Using ChatGPT to Convert LabCorp PDFs into a Google Sheet
Tags: ai, chatgpt, health • Categories: Productivity
The last couple of years I’ve monitored my food, blood levels, etc more closely. It’s a topic for another blog post, but it’s been really interesting to watch how key blood levels have changed over time and reacted to changes in my diet and exercise.
I use lab core for all my blood work, and I’ve been relatively happy with them. However, their online portal does not allow you to download a CSV or Excel document of your blood work over time. They only offer a PDF download.
This makes it challenging to track your levels over time and understand what’s changing and why due to lifestyle changes.
Enter ChatGPT. With the latest vision models, you can use it to extract tabular data from the unstructured PDF that LabCorp provides you.
Converting PDF to JPEGs
The first step is converting a PDF into multiple JPEGs that you can easily drop into ChatGPT. I was not able to figure out how to group multiple pages into a single jpeg, but limit the maximum of pages in each jpeg. In my opinion, the Image Magic command line tool is poorly documented. It does not provide enough examples to easily understand how to do this. If anyone knows how to instruct the image magic convert tool to split a PDF into multiple JPEGs with a certain number of images in each JPEG, let me know!

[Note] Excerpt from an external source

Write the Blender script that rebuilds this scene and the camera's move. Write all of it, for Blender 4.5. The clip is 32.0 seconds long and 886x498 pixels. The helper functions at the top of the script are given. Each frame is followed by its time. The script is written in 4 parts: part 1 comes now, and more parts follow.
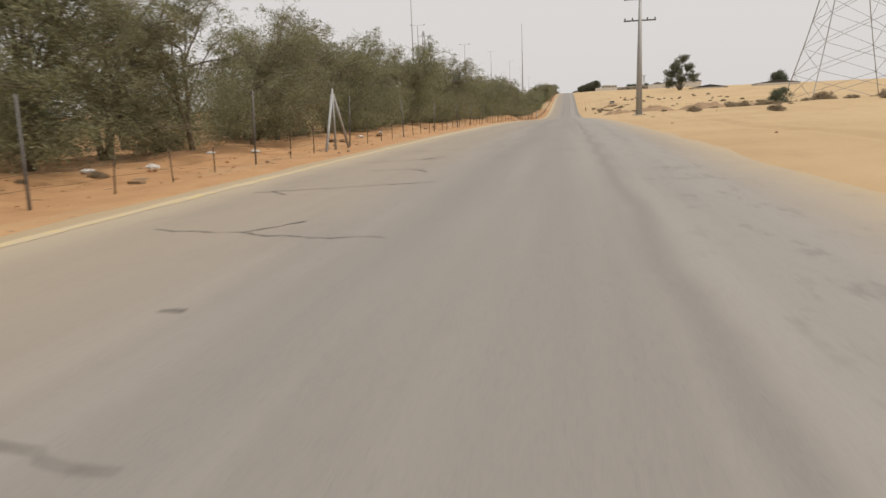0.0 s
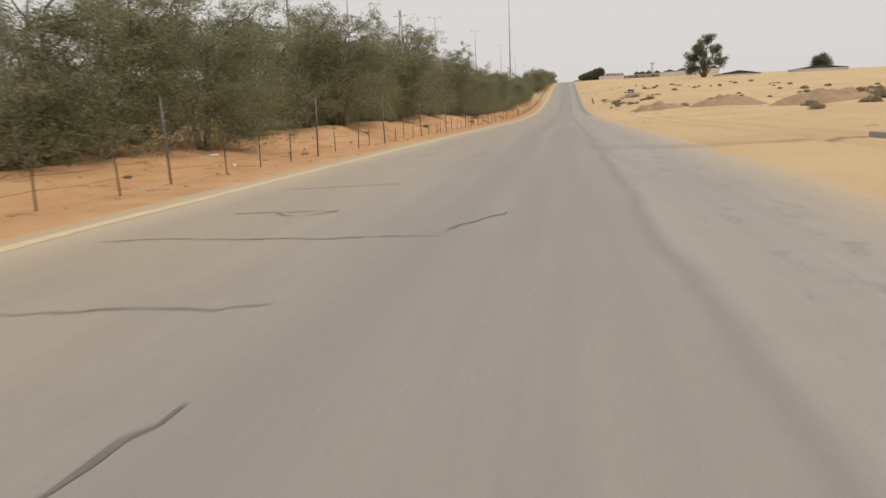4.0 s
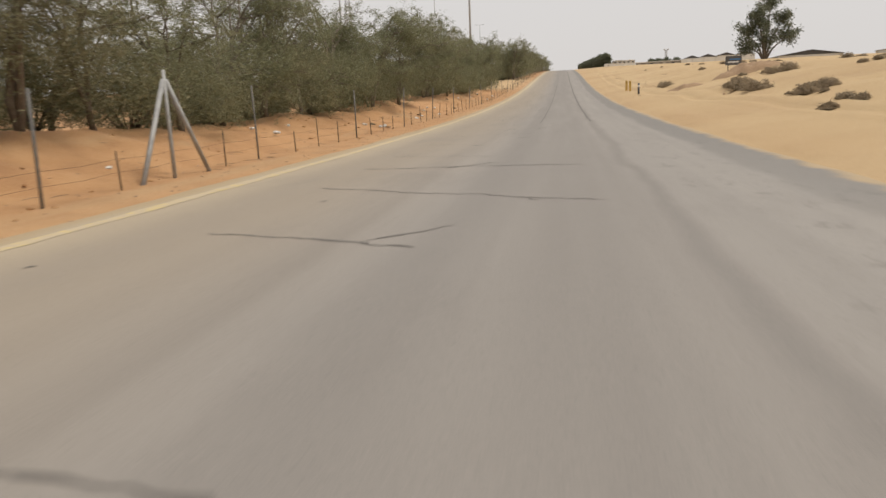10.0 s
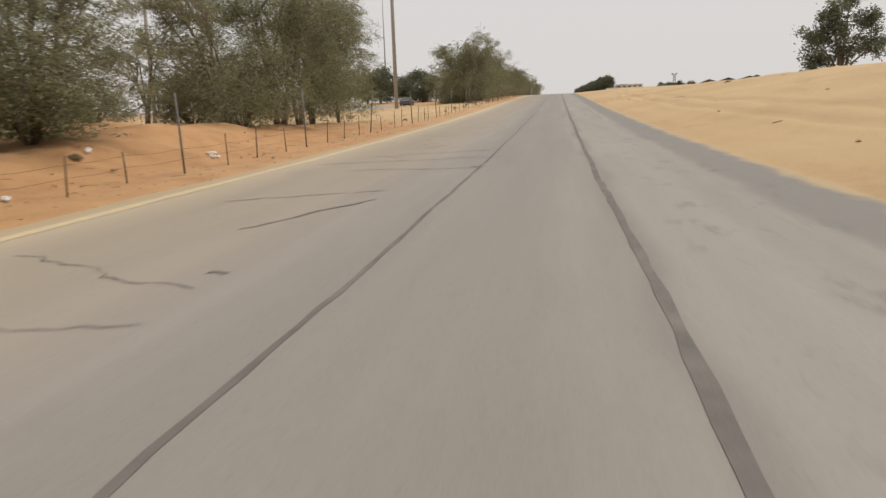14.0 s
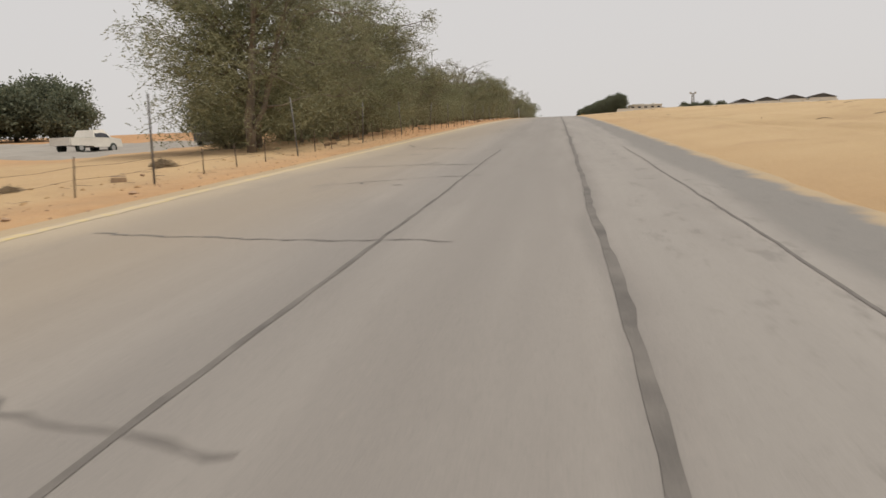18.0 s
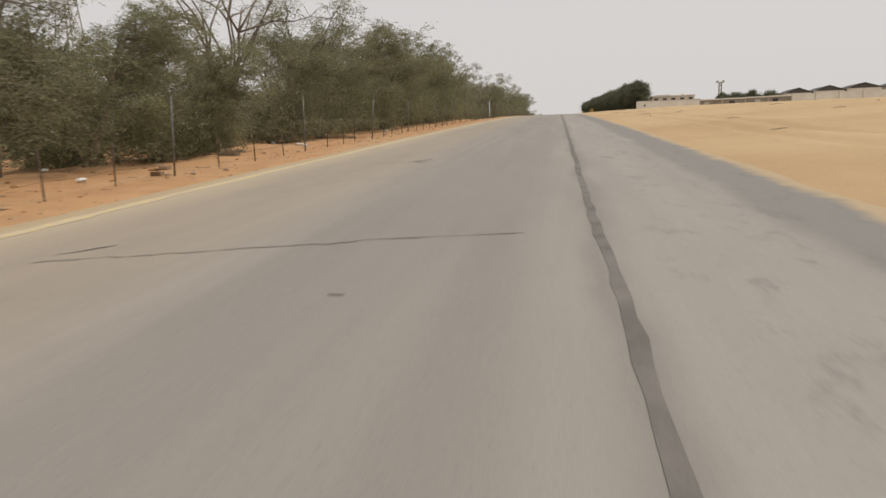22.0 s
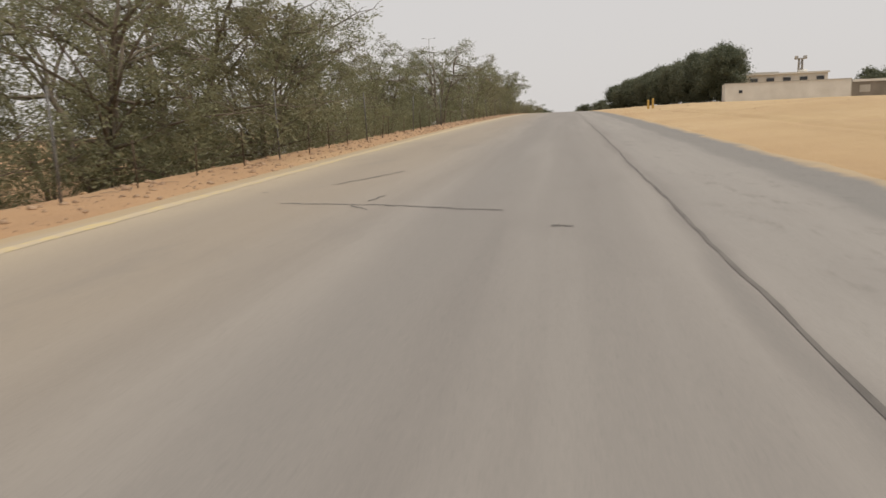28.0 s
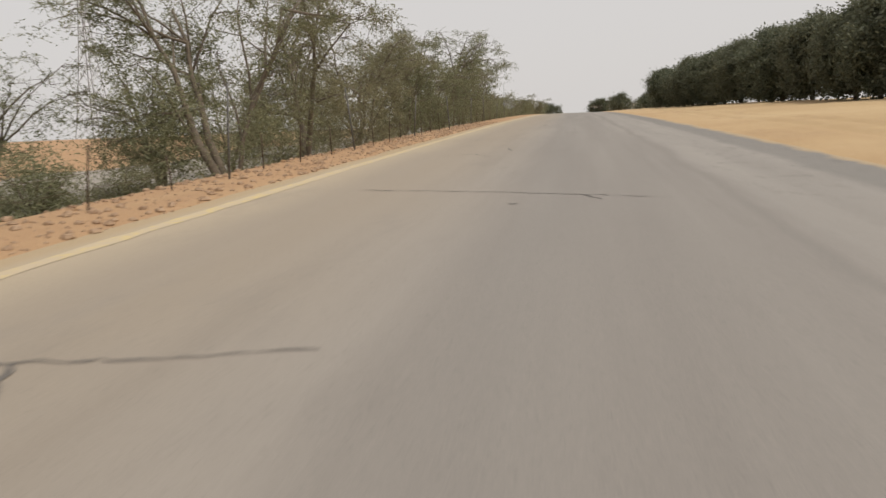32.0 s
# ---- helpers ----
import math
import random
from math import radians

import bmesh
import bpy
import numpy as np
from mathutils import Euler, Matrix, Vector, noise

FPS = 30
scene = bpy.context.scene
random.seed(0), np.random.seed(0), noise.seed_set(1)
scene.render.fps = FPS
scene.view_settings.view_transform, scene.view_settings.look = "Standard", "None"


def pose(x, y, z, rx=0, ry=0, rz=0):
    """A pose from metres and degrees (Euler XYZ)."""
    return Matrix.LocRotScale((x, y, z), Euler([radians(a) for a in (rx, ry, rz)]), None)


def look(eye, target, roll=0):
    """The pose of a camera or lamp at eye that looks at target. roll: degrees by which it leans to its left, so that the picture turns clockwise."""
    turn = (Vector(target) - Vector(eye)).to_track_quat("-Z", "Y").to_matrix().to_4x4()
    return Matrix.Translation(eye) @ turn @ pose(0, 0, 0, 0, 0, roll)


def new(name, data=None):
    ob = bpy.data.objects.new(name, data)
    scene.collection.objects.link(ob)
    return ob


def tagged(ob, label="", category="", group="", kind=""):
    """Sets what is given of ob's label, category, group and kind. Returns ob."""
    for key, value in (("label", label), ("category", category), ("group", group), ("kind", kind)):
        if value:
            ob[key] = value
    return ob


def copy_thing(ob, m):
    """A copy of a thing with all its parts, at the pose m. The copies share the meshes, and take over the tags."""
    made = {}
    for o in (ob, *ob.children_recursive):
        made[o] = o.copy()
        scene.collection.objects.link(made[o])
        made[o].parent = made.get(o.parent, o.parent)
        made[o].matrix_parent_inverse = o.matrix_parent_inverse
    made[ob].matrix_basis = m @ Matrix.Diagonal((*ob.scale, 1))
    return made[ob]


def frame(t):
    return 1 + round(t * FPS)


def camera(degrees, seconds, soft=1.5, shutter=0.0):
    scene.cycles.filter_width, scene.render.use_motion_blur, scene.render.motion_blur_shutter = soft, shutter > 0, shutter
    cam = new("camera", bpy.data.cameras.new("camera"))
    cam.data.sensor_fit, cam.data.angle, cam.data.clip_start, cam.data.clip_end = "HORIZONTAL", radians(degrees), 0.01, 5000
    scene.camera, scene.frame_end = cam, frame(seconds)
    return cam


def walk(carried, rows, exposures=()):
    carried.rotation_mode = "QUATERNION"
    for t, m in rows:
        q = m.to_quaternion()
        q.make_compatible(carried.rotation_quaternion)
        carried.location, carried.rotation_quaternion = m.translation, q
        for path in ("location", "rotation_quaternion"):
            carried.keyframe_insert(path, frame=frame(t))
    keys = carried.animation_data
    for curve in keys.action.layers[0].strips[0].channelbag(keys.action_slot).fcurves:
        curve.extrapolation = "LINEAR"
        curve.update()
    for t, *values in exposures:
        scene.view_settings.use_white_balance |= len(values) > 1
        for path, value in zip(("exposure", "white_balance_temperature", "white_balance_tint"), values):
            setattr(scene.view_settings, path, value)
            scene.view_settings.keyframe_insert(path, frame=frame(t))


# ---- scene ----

# ================= the line of the road =================
# slope of the road every forty metres, from forty metres behind the start
SLOPES = (0.0322, 0.0223, 0.0124, 0.0040, -0.0014, 0.0005, 0.0146, 0.0355, 0.0550, 0.0652, 0.0638, 0.0577, 0.0527, 0.0488, 0.0433, 0.0369, 0.0305, 0.0246, 0.0190, 0.0138, 0.0090, 0.0045, 0.0005, -0.0033, -0.0068, -0.0100, -0.0131, -0.0159, -0.0186, -0.0212, -0.0237, -0.0262, -0.0286)
LINE_Y = np.arange(-40, 1241, 10.0)
LINE_G = np.interp(LINE_Y, np.arange(-40, 1241, 40.0), SLOPES)
LINE_Z = np.concatenate([[0], np.cumsum((LINE_G[1:] + LINE_G[:-1]) * 5)])
LINE_Z -= np.interp(0, LINE_Y, LINE_Z)


def fall(y):
    """Height of the road: a dip, a long climb, and over a rounded crest."""
    return float(np.interp(y, LINE_Y, LINE_Z)) if y < 1240 else float(LINE_Z[-1]) - 0.0286 * (y - 1240)


# ================= camera =================
# Behind the windscreen of a truck that drives up the road; its own bonnet cannot ride along and is left out.
EYE = Matrix.Translation((0.43, -2.25, 0)) @ pose(0, 0, 0, 0.642, 0, -0.917) @ Matrix.Translation((-0.43, 2.25, 0)) @ pose(0, 0, 1.3, 78.2, 2.45, 9.57)
cam = camera(64.0, 32.0, soft=1.5, shutter=0.14)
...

Here’s the zsh script you can use (after brew install imagemagick
) to convert your LabCorp PDF into a JPEG. I found that using lower-quality JPEGs did not harm model performance and actually improved it when attaching multiple images to a single chat.
convert-pdf-to-jpeg() {
local filepath=$1
local outputpath="${filepath:r}"
# the position of `filepath` matters! Put this before the operators
magick -density 300 "${filepath}" -alpha remove -resize 1024x -quality 100 "${outputpath%.*}-%d.jpeg"
# select the first output in the finder
open -R "$outputpath-0.jpeg"
}
Converting LabCorp JPEGs into Tabular Data
It’s a little known secret, but you can paste tab separated content directly into Google Sheet. This makes it easy to run command line tools, convert data to tab separated content, and then paste it directly into Google Sheet.
This is exactly what we do here. Instruct ChatGPT to convert the JPEG into tab separated content for easily pasting it into Google Sheets.
Here’s the prompt that worked for me:
Extract the data in the attached labcorp blood report into the following columns:
- Date
- Specimen ID
- Test
- Units
- Result. Numeric value, can include `<`
- Normal Range. In the format of `lower-higher` where `lower` and `higher` are both integers.
Format the result as a TSV in a code block. Omit header line.
Here’s the google sheet template that you paste the labcorp blood work directly into.
I’ve also published a custom GPT with this prompt and some additional settings (like disabling the code interpreter).